In my line of work I come across lots of interesting ingredients and culinary combinations that invariably cannot be included in the weekly soul food feast on Sundays. So from time to time I like to take these unutilized portions of sermon prep and offer them as mid-week snacks. Snack time today consists of a rundown of the differences between Kris Kringle and Jesus of Nazareth.

  1. Kris is not interested in being your friend. He only comes around once-a-year! Perhaps you’re saying to yourself, “That’s not too shabby, I don’t even see my old college roommates that frequently.” But here’s the deal, when Kris comes around he demands that you be asleep, and he’s adamant that you not see, or interact, with him. Jesus, on the other hand, is all about friendship! Even though He infinitely outranks us, and even though He is inescapably intimidating …He insists on having us in His life as close, personal, friends of His (John 15:5). And Jesus isn’t interested in a sporadic friendship, but rather He wants to be with us always (Matthew 28:20); He will settle for nothing less than a wholistic, life-dominating, friendship (Luke 5:34).
  2. Back to Kris. Perhaps you’re wondering, “What’s Kris up to? Why is he sneaking into my house in the middle of night? Is he stealing from me?” Well, Kris does take cookies from your house, but we can’t really accuse him of kleptomania seeing as how we elect to put cookies out for him on the night he comes. It’s worth noting that this ‘home invasion’ habit is perhaps the closest area of commonality between Kris and Jesus …neither of them shy away from the appearance of being a ‘thief in the night’ (Luke 12:39-40). But the fact of the matter is, they don’t come around to rob you …they have far more subversive motives. Kris’s agenda is to hook you on hoarding. Like a drug dealer, he operates with a “first one’s free” approach. His aim is to get you addicted to, and keep you hooked on, material stuff. He infiltrates your home to sow the seed of ‘something sparkly, shiny, and new,’ and his ambition is to see that seed spread into a hoardrific sprawling forest of materialism.

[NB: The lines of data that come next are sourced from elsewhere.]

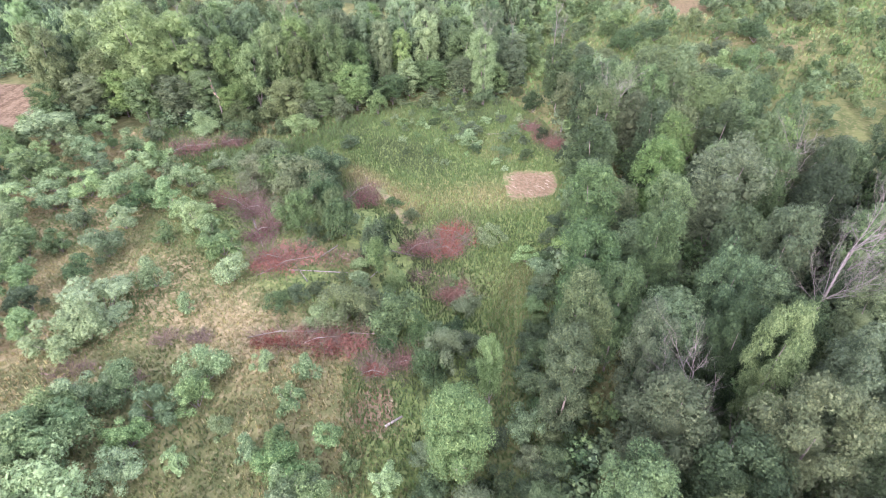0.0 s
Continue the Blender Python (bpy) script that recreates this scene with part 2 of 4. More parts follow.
    c = blend(t, maths(t, "MULTIPLY", cover("green_turf", 3.2, 0.4, 1.1), 0.7), c, blend(t, fine, (0.09, 0.106, 0.038), (0.158, 0.172, 0.068)))
    c = blend(t, maths(t, "MULTIPLY", cover("soil", 2.4, 0.3, 0.85), 0.8), c, soil)
    c = blend(t, maths(t, "MULTIPLY", cover("bare", 2.6, 0.4, 0.85), 0.85), c, bare)
    c = blend(t, cover("track", 1.3), c, track)
    slant = add(t, "ShaderNodeMapping", ("Vector", add(t, "ShaderNodeNewGeometry").outputs["Position"]), ("Rotation", (0, 0, 0.63)), ("Scale", (1.0, 5.0, 1.0)), vector_type="TEXTURE")
    scrape = grain(t, 2.6, 4.0, 0.7, slant.outputs[0])
    scar = blend(t, edge(t, fine, 0.35, 0.65), (0.16, 0.112, 0.06), (0.25, 0.178, 0.106))
    scar = blend(t, maths(t, "MULTIPLY", edge(t, scrape, 0.56, 0.68), 0.75), scar, (0.46, 0.38, 0.26))
    scar = blend(t, maths(t, "MULTIPLY", edge(t, fleck, 0.52, 0.6), 0.6), scar, (0.1, 0.11, 0.05))
    c = blend(t, cover("scar", 2.0, 0.3, 0.7), c, scar)
    c = blend(t, cover("floor", 0.7), c, blend(t, fine, (0.05, 0.07, 0.034), (0.1, 0.125, 0.06)))
    t.links.new(c, p.inputs["Base Color"])
    p.inputs["Roughness"].default_value, p.inputs["Specular IOR Level"].default_value = 0.95, 0.0
    n = add(t, "ShaderNodeBump", ("Strength", 0.9), ("Distance", 0.14), ("Height", maths(t, "ADD", maths(t, "MULTIPLY", fine, 0.5), maths(t, "MULTIPLY", tiny, 0.7))))
    t.links.new(n.outputs[0], p.inputs["Normal"])
    return m




# ---- lie of the land ----
# edge of the mown plateau, from the west round to the east
LIP = [(-420, 190), (-269, 108), (-202, 72), (-161, 51), (-121, 35), (-95, 16), (-74, 12), (-57, 15), (-47, 22), (-40, 23), (-36, 20),
       (-32, 13), (-26, 4), (-16, -9), (5, -31), (24, -50), (40, -66), (70, -76), (86, -108), (81, -131)]
FIELD = LIP + [(69, -142), (54, -150), (46, -162), (32, -162), (16, -163), (-5, -167), (-22, -176), (-31, -190), (-33, -215), (-29, -240), (-36, -300), (-66, -300), (-59, -145), (-82, -78), (-124, -64), (-219, -35), (-330, 40)]


def inside(poly, x, y):
    """Signed distance to a polygon, positive inside; x and y are arrays."""
    x, y = np.asarray(x, float), np.asarray(y, float)
    best, odd = np.full(x.shape, 1e9), np.zeros(x.shape, bool)
    for (ax, ay), (bx, by) in zip(poly, poly[1:] + poly[:1]):
        dx, dy = bx - ax, by - ay
        f = np.clip(((x - ax) * dx + (y - ay) * dy) / (dx * dx + dy * dy), 0, 1)
        best = np.minimum(best, np.hypot(x - ax - f * dx, y - ay - f * dy))
        if dy:
            odd ^= ((ay > y) != (by > y)) & (x < ax + (y - ay) * dx / dy)
    return np.where(odd, best, -best)


def step(a, b, v):
    f = np.clip((v - a) / (b - a), 0, 1)
    return f * f * (3 - 2 * f)


def hump(x, y, cx, cy, rx, ry=None):
    return np.exp(-((x - cx) / rx) ** 2 - ((y - cy) / (ry or rx)) ** 2)

TERRACE = [(33, -180), (44, -181), (58, -200), (66, -250), (72, -305), (34, -305), (28, -250), (27, -196)]
PLATEAU = [(-420, 190)] + LIP[1:-2] + [(130, -130), (170, -460), (-500, -460)]
# the skyline: bearing, angle of rise and distance
TURN = [-180, -173, -163, -151, -137, -124, -118, -105, -96, -88, -80, -59, -41, -25, -12, 0, 9, 28, 45, 90, 130, 138, 147, 153, 161, 167, 172, 176, 180]
RISE = [1.9, 2.4, 2.1, 1.6, 1.0, 1.0, 0.5, 0.8, 0.8, 1.6, 0.6, 0.7, 0.7, 0.7, 1.2, 1.4, 1.2, 1.1, 1.5, 2.0, 2.8, 3.2, 3.1, 3.4, 2.7, 2.5, 3.0, 2.5, 1.9]
REACH = [1900, 1900, 2000, 2200, 2300, 2300, 2200, 1900, 1700, 1500, 1900, 3000, 3200, 2600, 1700, 1500, 1500, 1400, 1300, 1200, 960, 930, 900, 840, 850, 1100, 1500, 1800, 1900]


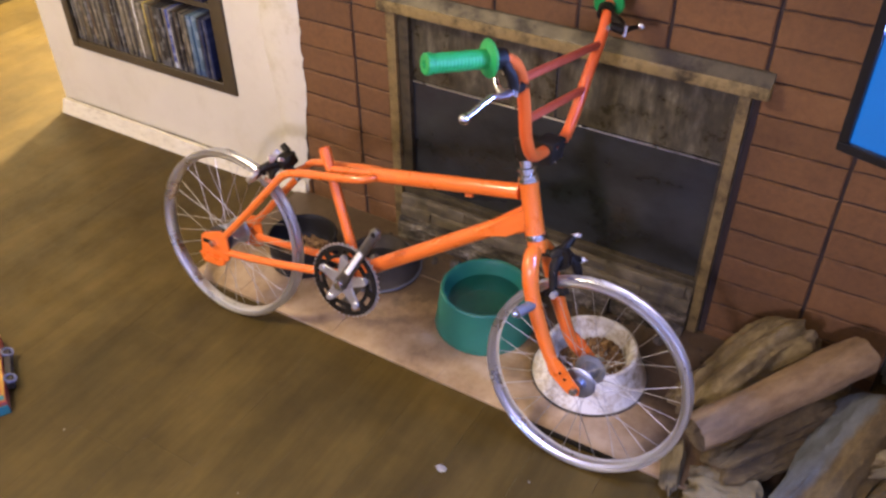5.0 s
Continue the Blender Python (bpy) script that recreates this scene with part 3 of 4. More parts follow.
gb = pet_bowl("water_bowl", "large green plastic dog bowl holding water on the hearth", 0.545, -0.238,
              [(0.108, 0.006), (0.124, 0.0), (0.126, 0.004), (0.124, 0.02), (0.113, 0.1), (0.112, 0.113), (0.108, 0.117), (0.102, 0.115)],
              [(0.097, 0.105), (0.09, 0.06), (0.082, 0.032), (0.06, 0.022), (0.0, 0.02)], "greenbowl")
part("water", lathe([(0.0, 0.0785), (0.0918, 0.0785), (0.0912, 0.077), (0.0, 0.077)], 48), "water", gb, "clear still water")
wb = pet_bowl("food_bowl", "dirty white plastic dog bowl half full of brown kibble", 0.844, -0.27,
              [(0.12, 0.004), (0.132, 0.0), (0.134, 0.006), (0.13, 0.012), (0.12, 0.04), (0.107, 0.083), (0.104, 0.09), (0.098, 0.092)],
              [(0.092, 0.086), (0.086, 0.05), (0.076, 0.026), (0.05, 0.02), (0.0, 0.019)], "whitebowl")
part("base_ring", lathe([(0.1345, 0.0), (0.1375, 0.0), (0.1375, 0.004), (0.1345, 0.0045)], 64), "ash", wb, "thin dark ring round the foot")
kb = pet_bowl("food_bowl", "black plastic bowl filled with brown kibble beside the brick wall", -0.012, -0.262,
              [(0.088, 0.003), (0.094, 0.0), (0.095, 0.01), (0.092, 0.06), (0.094, 0.075), (0.096, 0.08), (0.091, 0.082)],
              [(0.086, 0.076), (0.082, 0.03), (0.07, 0.016), (0.0, 0.014)], "blackbowl")
sb = pet_bowl("metal_bowl", "worn grey metal bowl, low and empty, near the fireplace", 0.19, -0.19,
              [(0.1, 0.002), (0.112, 0.0), (0.114, 0.004), (0.104, 0.02), (0.085, 0.046), (0.08, 0.052), (0.074, 0.051)],
              [(0.068, 0.042), (0.056, 0.018), (0.035, 0.008), (0.0, 0.006)], "greybowl")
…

Jesus, on the other hand, invades your life to liberate you from the enticements and enslavement to ’stuff.’ Jesus invites you into the joy of generosity, and He enlists you into an enlivening war against greed (Luke 12:33-34).
  3. Kris bewitches us with short-lived pleasures in order to inoculate us against true goodness. Perhaps you’ve heard his propaganda, “he knows if you’ve been bad or good, so be good for goodness sake.” Kris seduces us with his goodie bag of sundry ‘Turkish delights,’ telling us all we have to do is “be good” and we’ll be sated. Every December we play his game, and every January we are depressed. Jesus offers us no nonsense about “being good for goodness sake,” rather Jesus says, “No one is good except God alone” (Mark 10:18). Jesus disabuses us of the notion that we could earn or merit true treasure, and instead He requires us to rely on His goodness performed on our behalf (John 6:29), and insists that we receive our everlasting treasure as an inheritance (Matthew 25:34). And, finally, Jesus doesn’t accomplish perfection and infinite atonement for “goodness sake”, He lives, dies, rises, ascends, and returns for the sake of His Father’s glory (John 17:4-5).